§ **WHAT YOU HAVE TO DO**
Looking at the data below, count the lines that contain the string "name". Write only the total.

§ **INFORMATION SHOWN**
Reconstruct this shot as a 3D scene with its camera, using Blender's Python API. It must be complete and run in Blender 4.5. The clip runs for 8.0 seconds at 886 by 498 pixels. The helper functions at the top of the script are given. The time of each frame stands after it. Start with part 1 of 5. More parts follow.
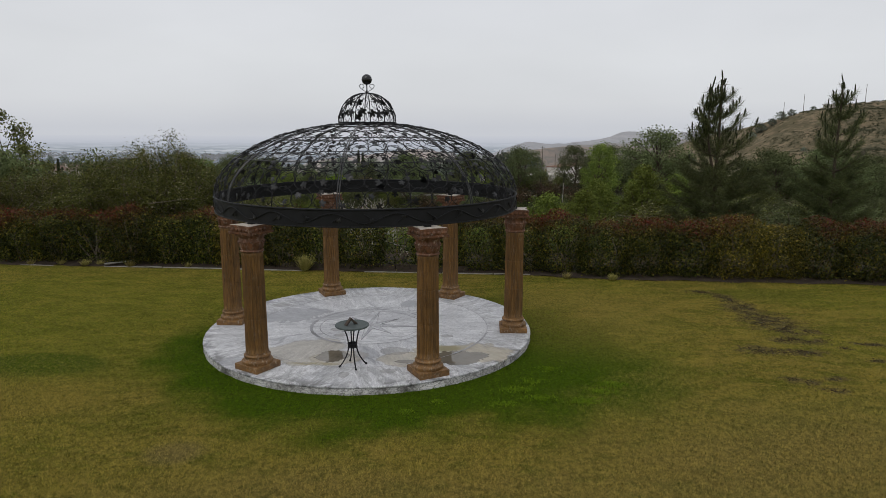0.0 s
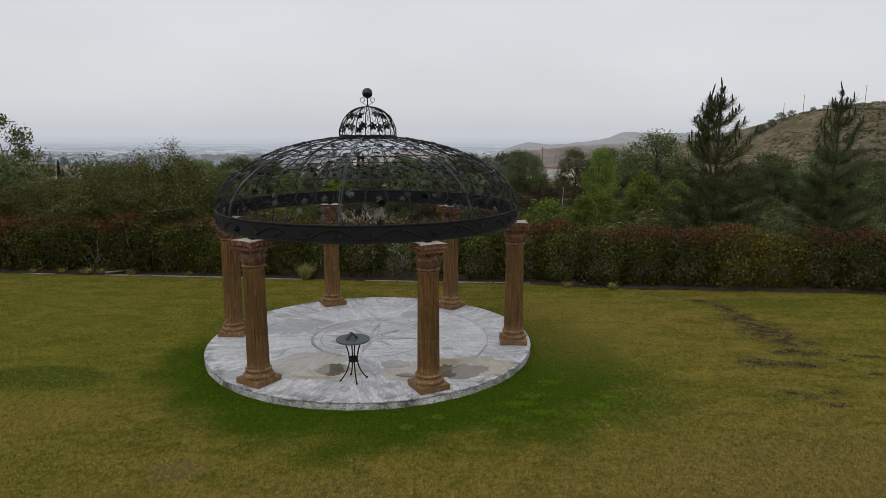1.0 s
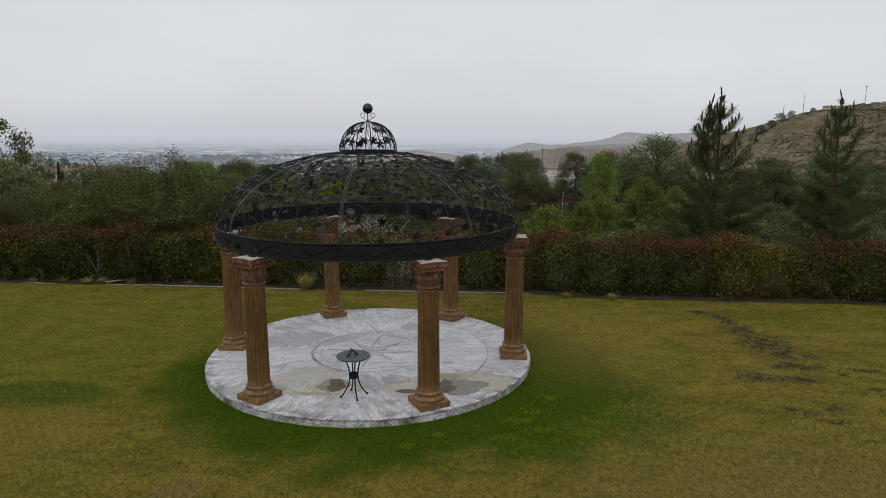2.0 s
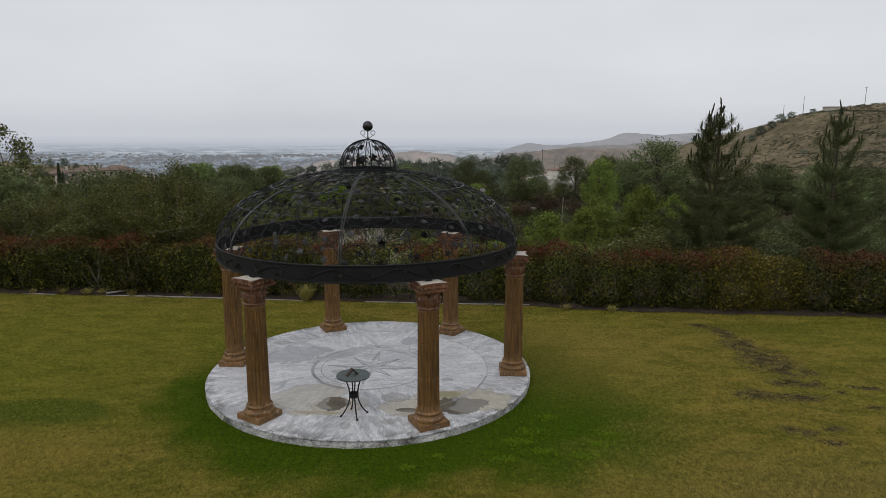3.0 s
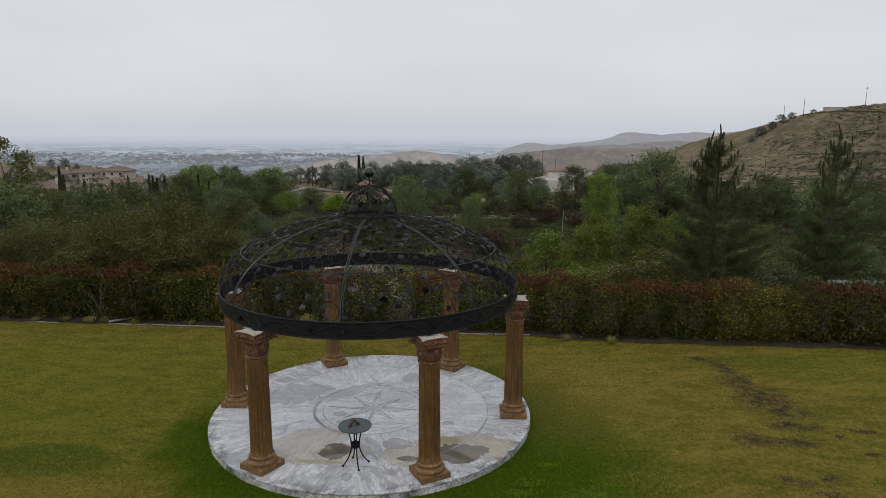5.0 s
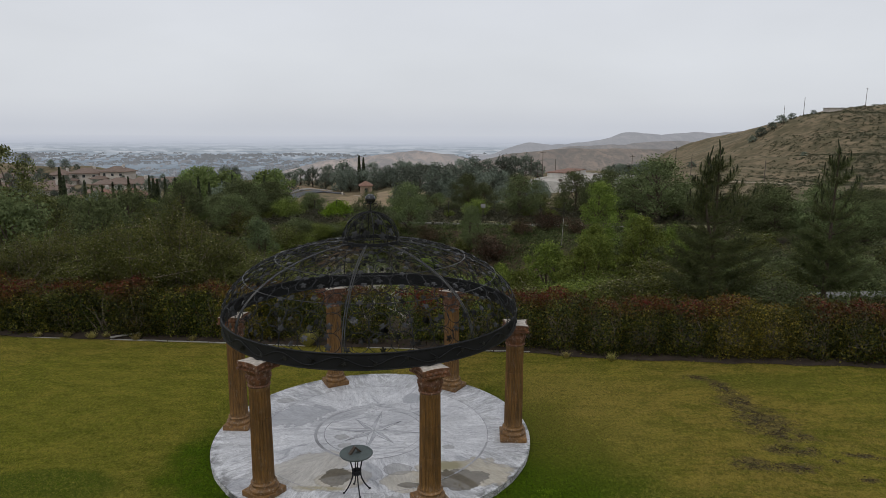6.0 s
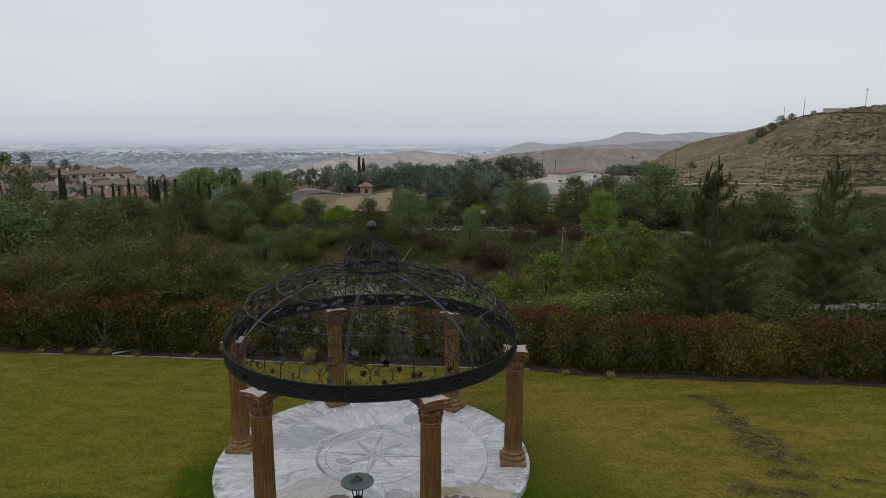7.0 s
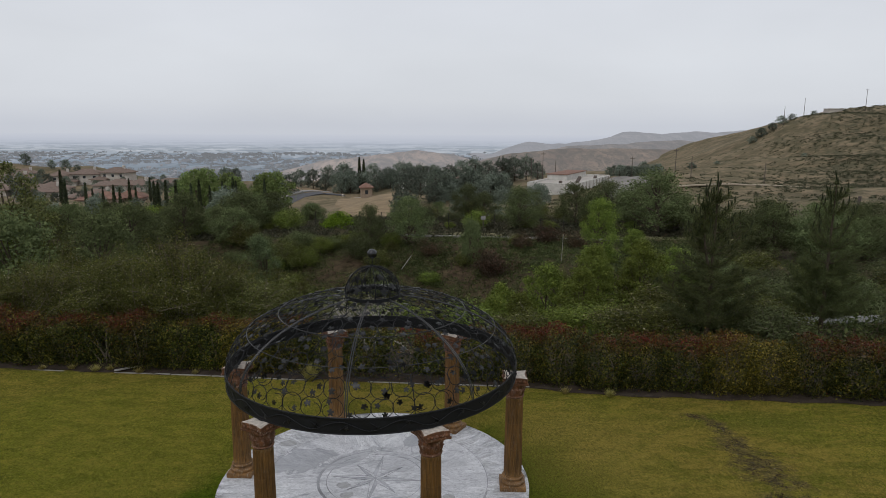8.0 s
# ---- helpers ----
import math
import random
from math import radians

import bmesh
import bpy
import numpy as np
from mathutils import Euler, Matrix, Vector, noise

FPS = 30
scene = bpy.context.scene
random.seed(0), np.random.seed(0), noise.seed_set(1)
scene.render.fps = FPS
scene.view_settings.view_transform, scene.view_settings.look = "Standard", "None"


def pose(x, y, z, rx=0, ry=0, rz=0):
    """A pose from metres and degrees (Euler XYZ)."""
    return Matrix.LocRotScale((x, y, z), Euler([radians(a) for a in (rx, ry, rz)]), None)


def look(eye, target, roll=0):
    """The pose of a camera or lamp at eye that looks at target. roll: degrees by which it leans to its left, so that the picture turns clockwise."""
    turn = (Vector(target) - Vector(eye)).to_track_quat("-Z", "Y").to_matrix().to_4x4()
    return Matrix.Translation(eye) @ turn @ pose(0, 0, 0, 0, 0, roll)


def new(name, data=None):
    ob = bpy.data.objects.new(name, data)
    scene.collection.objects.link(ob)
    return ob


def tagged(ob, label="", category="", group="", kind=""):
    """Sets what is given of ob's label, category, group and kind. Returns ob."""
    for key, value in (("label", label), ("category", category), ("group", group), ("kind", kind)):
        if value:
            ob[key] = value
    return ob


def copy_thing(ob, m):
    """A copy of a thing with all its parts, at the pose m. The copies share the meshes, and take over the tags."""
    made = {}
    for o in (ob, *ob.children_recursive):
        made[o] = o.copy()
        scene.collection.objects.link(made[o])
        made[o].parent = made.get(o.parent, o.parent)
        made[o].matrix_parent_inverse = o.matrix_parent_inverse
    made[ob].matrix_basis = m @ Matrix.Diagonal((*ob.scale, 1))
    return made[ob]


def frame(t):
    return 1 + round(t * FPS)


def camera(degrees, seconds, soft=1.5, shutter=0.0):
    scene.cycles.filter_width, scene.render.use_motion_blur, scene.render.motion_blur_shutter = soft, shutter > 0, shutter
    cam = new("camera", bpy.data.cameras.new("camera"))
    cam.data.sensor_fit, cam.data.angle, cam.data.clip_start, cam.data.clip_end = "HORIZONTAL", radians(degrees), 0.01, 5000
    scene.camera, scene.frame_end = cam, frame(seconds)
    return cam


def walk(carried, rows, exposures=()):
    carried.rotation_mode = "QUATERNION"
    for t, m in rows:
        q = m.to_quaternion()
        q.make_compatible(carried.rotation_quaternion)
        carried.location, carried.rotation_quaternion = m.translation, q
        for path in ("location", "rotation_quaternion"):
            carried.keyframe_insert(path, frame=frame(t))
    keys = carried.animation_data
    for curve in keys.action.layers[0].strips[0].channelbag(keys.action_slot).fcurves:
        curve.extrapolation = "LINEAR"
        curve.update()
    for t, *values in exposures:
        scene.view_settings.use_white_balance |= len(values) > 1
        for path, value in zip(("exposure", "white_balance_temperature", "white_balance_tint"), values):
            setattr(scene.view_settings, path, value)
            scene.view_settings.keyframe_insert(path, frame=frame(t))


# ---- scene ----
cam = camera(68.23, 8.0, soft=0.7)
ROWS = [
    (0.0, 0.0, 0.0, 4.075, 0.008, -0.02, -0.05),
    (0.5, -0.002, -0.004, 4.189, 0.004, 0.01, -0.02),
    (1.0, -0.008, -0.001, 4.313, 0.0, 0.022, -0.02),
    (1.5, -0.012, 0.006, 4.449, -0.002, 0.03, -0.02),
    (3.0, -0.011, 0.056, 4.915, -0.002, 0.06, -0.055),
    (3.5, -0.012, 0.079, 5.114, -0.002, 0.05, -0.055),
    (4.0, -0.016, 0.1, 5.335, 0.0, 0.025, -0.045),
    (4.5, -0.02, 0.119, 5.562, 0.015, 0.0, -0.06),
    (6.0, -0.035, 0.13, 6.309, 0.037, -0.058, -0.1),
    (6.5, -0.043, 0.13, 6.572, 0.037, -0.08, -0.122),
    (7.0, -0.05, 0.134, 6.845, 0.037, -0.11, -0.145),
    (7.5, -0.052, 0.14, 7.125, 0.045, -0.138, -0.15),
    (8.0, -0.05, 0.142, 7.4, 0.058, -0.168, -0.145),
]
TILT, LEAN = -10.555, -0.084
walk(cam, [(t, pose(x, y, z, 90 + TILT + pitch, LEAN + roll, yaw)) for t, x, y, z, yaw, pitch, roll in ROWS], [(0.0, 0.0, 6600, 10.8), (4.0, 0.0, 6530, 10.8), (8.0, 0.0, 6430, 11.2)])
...
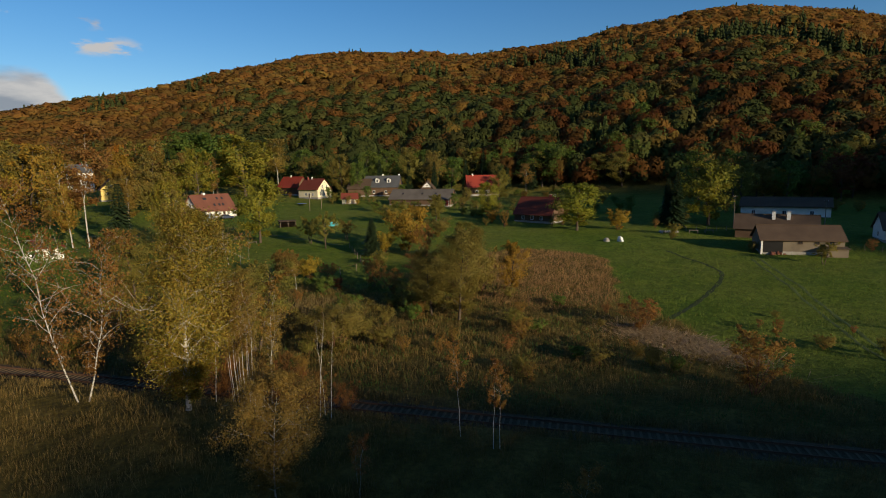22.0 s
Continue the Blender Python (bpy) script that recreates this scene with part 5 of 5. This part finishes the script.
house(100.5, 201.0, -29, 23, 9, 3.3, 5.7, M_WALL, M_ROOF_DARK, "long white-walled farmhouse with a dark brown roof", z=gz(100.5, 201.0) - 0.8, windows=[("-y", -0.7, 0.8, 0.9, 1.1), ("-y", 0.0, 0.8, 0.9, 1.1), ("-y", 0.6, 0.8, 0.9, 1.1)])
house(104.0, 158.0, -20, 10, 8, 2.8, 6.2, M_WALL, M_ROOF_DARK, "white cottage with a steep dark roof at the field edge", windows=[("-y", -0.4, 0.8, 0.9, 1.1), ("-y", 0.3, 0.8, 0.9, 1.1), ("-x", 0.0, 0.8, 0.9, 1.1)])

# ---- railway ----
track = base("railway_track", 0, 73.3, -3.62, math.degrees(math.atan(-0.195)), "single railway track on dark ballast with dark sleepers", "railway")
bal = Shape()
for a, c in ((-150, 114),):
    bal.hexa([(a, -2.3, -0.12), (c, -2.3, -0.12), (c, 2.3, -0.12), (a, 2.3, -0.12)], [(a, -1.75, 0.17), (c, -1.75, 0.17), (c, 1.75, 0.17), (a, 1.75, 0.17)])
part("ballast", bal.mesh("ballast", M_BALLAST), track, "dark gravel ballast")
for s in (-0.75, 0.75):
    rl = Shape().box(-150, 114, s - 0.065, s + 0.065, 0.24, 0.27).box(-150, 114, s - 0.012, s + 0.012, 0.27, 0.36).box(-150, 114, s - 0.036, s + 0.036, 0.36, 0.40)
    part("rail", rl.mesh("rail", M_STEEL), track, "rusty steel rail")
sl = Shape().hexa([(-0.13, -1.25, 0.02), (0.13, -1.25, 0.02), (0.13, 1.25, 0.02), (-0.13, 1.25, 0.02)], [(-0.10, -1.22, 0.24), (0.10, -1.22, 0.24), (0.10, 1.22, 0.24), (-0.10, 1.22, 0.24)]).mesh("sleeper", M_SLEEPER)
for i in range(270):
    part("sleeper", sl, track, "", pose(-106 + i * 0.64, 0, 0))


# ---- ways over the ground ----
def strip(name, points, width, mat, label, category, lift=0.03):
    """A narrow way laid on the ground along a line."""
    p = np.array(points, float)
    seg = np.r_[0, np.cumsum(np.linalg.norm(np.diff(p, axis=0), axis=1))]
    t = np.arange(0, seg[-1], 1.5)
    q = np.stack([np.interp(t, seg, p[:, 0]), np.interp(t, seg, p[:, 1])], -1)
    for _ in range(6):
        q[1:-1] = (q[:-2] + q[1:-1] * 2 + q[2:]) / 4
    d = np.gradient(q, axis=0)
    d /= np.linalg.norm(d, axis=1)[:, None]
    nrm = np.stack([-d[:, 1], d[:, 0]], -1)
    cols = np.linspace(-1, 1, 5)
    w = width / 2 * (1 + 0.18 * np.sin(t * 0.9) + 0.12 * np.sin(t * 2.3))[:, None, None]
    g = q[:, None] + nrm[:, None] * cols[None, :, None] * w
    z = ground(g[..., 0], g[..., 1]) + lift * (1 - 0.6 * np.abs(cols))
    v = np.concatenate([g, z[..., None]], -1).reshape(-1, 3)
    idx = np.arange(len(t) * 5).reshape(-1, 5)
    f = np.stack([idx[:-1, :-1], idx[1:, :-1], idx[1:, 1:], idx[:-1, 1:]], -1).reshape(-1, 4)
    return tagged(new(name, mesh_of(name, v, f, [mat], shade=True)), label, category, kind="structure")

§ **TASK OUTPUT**
4